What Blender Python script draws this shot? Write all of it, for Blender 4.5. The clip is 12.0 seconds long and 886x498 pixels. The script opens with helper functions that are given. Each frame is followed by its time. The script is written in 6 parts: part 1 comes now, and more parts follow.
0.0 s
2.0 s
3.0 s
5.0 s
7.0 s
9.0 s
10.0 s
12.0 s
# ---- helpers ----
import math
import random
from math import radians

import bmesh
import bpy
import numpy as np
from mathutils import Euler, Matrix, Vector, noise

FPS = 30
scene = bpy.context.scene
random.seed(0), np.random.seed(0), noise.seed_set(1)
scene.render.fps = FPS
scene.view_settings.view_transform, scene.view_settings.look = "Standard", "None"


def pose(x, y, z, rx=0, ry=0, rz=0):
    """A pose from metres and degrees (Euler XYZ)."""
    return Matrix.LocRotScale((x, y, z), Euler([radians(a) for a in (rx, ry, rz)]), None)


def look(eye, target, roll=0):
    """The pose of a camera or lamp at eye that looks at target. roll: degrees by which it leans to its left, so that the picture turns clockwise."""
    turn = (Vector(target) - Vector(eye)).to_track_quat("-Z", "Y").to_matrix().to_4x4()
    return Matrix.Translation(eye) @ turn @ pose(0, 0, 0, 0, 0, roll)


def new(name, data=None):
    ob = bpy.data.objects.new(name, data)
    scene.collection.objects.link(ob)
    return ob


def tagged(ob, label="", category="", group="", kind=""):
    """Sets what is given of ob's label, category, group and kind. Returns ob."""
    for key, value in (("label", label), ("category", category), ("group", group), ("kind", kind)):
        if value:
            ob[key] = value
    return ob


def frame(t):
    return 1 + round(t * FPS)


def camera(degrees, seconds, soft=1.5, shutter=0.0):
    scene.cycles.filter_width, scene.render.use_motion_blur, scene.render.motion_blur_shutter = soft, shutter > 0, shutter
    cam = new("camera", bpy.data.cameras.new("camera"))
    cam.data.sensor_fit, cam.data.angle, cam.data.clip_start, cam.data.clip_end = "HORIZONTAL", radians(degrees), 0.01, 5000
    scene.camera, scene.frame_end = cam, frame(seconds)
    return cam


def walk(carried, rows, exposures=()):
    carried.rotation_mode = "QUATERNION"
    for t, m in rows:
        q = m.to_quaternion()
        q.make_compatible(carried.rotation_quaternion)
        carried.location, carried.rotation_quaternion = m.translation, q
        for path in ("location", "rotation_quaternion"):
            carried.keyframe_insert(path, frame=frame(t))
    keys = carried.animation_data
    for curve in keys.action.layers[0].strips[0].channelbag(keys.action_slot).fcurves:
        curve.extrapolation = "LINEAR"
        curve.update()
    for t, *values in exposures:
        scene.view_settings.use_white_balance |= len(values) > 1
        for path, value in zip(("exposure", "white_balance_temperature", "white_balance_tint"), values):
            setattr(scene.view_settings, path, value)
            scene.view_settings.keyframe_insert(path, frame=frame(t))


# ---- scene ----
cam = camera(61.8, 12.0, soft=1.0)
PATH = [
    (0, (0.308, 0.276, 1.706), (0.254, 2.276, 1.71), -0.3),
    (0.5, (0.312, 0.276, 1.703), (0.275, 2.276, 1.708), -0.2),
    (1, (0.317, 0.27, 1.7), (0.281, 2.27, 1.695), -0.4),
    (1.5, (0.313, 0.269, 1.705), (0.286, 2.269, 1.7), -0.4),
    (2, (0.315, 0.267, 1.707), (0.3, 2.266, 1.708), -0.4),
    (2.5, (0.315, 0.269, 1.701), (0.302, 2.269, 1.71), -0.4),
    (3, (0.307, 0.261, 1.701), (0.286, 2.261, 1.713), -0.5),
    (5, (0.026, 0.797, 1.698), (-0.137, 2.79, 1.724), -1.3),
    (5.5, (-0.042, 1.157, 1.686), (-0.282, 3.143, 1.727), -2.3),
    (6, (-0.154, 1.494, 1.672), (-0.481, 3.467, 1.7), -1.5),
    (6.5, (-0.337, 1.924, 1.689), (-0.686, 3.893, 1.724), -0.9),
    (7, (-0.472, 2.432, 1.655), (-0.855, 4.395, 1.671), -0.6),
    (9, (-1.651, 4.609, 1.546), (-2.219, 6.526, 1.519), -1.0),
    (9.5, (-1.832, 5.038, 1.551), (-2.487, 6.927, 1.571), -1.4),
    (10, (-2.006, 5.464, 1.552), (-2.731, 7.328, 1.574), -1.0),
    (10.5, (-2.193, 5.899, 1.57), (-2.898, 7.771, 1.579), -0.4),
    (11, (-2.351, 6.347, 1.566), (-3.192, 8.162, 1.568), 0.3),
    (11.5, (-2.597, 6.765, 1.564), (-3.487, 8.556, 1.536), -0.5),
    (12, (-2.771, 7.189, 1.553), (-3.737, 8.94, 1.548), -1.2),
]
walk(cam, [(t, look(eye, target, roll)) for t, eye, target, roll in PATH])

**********

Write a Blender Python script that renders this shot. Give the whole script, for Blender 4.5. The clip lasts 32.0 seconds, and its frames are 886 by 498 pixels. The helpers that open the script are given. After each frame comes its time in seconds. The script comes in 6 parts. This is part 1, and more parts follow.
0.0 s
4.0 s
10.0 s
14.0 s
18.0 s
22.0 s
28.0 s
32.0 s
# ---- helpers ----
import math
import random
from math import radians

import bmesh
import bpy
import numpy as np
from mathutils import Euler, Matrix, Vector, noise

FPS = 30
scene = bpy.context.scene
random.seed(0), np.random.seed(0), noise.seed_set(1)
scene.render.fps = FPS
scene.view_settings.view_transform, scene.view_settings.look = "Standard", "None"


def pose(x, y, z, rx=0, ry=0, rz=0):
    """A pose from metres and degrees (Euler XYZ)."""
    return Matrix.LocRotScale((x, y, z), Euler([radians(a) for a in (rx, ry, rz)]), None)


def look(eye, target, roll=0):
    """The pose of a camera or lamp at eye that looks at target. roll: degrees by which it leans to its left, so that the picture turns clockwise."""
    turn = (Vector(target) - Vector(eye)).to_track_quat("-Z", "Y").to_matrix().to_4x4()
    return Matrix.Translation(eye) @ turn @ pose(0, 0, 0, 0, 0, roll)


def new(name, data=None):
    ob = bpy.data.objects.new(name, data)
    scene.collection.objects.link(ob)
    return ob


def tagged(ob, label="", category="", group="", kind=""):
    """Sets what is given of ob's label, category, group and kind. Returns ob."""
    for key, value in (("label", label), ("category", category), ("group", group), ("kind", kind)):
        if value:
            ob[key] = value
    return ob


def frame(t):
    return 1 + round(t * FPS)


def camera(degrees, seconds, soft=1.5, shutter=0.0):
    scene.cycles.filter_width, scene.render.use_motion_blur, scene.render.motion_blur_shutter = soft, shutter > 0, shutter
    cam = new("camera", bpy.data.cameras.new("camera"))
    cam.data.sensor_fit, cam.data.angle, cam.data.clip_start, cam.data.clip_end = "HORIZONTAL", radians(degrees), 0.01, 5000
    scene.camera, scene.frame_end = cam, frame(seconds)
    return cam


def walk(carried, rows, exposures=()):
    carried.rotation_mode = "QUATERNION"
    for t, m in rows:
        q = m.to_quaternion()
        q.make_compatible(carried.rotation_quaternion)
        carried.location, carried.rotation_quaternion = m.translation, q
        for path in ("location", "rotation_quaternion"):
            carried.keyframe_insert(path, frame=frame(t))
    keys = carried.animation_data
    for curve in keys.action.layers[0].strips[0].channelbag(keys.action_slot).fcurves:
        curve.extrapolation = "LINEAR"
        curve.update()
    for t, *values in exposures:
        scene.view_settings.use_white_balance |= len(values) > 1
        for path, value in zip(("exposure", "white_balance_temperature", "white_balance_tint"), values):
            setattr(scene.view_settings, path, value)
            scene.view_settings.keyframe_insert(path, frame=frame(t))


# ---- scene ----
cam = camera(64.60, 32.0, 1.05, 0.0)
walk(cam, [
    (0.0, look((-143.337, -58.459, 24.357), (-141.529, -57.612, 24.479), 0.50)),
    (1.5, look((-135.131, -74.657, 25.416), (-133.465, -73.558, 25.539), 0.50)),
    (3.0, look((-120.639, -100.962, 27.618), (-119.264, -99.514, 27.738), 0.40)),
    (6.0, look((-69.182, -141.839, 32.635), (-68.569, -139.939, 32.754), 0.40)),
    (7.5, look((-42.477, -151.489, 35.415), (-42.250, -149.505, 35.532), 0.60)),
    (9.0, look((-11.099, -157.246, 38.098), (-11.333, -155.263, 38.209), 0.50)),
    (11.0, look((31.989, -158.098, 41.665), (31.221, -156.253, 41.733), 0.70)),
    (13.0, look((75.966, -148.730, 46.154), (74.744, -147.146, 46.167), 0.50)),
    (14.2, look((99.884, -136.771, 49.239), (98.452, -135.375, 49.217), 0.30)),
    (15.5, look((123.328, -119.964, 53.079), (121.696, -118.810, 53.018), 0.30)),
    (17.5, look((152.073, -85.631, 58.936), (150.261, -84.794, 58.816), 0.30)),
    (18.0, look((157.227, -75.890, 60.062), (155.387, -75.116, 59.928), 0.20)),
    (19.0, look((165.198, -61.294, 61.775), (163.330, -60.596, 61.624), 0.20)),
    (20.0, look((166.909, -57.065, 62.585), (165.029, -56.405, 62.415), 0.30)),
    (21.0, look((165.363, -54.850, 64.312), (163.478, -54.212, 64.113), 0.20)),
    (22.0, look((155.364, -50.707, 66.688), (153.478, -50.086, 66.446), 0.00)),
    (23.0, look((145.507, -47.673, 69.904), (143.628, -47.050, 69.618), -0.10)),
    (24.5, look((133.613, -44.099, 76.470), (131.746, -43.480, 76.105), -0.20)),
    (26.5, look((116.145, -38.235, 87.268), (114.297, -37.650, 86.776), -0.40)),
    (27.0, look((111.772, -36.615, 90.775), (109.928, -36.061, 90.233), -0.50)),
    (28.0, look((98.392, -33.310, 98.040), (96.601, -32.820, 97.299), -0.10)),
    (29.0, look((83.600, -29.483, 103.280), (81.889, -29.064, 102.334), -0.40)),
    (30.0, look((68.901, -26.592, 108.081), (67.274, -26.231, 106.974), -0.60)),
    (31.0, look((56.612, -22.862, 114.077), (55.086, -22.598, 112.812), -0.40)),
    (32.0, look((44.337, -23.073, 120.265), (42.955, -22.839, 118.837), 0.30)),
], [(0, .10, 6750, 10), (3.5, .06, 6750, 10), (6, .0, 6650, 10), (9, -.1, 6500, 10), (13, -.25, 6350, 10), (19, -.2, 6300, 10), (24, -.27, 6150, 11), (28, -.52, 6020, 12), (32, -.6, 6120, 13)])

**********

▶ _Problem to solve_
Wherever the string "parts" appears in the entries above, list that line.

▶ _Output_
What Blender Python script draws this shot? Write all of it, for Blender 4.5. The clip is 12.0 seconds long and 886x498 pixels. The script opens with helper functions that are given. Each frame is followed by its time. The script is written in 6 parts: part 1 comes now, and more parts follow.
Write a Blender Python script that renders this shot. Give the whole script, for Blender 4.5. The clip lasts 32.0 seconds, and its frames are 886 by 498 pixels. The helpers that open the script are given. After each frame comes its time in seconds. The script comes in 6 parts. This is part 1, and more parts follow.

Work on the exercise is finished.